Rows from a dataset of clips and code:
------------------------------------------------------------

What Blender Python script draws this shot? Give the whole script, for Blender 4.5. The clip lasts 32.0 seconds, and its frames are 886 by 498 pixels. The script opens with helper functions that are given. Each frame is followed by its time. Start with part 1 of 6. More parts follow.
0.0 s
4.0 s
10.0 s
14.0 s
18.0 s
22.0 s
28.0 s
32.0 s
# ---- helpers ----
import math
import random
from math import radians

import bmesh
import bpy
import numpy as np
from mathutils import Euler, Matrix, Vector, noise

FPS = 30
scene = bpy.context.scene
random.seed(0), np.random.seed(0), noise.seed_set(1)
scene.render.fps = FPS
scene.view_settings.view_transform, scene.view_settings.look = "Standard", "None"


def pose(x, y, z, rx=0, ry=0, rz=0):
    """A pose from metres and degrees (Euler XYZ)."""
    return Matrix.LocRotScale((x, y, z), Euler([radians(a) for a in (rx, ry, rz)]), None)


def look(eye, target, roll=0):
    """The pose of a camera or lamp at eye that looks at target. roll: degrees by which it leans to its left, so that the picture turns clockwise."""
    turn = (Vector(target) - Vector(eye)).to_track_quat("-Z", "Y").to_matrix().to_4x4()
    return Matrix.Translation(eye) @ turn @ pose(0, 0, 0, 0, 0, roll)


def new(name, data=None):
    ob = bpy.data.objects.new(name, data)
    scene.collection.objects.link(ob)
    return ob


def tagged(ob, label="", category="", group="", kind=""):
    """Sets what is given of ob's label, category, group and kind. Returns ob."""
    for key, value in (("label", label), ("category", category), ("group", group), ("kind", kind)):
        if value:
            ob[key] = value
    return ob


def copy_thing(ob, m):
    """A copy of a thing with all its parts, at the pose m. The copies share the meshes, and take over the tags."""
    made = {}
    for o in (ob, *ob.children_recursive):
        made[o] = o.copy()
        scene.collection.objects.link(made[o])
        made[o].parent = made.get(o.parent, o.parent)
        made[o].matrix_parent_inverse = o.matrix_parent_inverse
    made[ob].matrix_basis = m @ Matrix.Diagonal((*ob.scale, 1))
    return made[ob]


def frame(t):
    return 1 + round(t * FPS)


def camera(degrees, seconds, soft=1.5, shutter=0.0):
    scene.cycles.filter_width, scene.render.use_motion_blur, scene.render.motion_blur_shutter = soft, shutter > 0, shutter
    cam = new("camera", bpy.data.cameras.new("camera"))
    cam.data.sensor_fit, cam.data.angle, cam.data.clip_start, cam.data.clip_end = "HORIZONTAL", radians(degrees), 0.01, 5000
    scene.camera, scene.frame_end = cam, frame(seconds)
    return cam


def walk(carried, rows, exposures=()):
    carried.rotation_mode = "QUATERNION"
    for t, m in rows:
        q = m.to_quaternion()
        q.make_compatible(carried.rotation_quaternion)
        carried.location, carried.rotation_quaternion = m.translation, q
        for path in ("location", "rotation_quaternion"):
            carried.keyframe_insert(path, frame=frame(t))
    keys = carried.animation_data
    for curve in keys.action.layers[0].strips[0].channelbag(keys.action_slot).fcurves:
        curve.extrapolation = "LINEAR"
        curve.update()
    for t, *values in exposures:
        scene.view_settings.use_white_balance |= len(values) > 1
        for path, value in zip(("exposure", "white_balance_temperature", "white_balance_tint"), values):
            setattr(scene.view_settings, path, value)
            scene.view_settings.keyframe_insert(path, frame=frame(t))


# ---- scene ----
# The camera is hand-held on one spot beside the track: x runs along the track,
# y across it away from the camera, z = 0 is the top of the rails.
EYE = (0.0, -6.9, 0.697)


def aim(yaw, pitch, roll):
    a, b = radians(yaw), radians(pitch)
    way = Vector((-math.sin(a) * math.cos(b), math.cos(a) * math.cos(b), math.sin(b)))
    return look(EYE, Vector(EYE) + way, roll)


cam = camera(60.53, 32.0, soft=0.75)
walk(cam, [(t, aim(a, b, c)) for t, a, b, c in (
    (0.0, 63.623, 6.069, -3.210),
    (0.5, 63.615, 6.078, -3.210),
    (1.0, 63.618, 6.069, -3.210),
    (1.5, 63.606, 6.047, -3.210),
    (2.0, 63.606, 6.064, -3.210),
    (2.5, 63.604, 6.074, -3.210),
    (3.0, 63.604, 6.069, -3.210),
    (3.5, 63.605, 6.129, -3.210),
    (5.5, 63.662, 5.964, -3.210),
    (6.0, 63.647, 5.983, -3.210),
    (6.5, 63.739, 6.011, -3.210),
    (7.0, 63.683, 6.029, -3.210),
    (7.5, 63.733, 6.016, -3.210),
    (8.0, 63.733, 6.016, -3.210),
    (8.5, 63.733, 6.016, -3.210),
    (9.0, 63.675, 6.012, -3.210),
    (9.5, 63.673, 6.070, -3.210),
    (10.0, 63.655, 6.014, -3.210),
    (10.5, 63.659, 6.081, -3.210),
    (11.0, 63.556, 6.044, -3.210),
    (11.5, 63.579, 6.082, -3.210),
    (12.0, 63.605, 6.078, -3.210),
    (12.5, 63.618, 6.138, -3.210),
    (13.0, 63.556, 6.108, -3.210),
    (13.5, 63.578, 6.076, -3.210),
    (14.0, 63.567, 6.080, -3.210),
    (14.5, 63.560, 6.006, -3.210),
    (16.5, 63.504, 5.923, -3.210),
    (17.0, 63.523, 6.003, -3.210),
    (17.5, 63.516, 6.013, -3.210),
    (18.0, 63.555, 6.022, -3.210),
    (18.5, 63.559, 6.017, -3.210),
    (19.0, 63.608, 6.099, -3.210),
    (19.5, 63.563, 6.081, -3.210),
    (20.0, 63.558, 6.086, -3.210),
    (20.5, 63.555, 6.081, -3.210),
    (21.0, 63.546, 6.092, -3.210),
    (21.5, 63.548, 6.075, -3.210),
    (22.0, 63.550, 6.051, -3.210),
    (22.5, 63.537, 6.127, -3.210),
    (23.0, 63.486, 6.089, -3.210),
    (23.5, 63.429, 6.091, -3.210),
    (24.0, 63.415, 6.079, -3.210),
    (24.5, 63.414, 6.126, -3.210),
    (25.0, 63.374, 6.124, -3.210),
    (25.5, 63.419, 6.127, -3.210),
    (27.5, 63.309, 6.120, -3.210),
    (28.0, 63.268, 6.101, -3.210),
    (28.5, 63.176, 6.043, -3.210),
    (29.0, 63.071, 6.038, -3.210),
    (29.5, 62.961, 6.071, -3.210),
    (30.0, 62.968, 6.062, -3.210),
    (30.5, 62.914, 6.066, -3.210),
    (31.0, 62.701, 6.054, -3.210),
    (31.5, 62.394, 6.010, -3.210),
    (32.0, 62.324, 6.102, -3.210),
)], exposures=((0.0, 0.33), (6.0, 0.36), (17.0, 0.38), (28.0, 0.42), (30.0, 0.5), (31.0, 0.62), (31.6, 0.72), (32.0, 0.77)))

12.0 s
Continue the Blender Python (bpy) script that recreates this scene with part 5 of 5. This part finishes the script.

------------------------------------------------------------

The lines to quote run from the one containing "made[o] = o.copy()" to the one containing "return made[ob]". Quote them exactly, with both of those lines, and nothing else.

        made[o] = o.copy()
        scene.collection.objects.link(made[o])
        made[o].parent = made.get(o.parent, o.parent)
        made[o].matrix_parent_inverse = o.matrix_parent_inverse
    made[ob].matrix_basis = m @ Matrix.Diagonal((*ob.scale, 1))
    return made[ob]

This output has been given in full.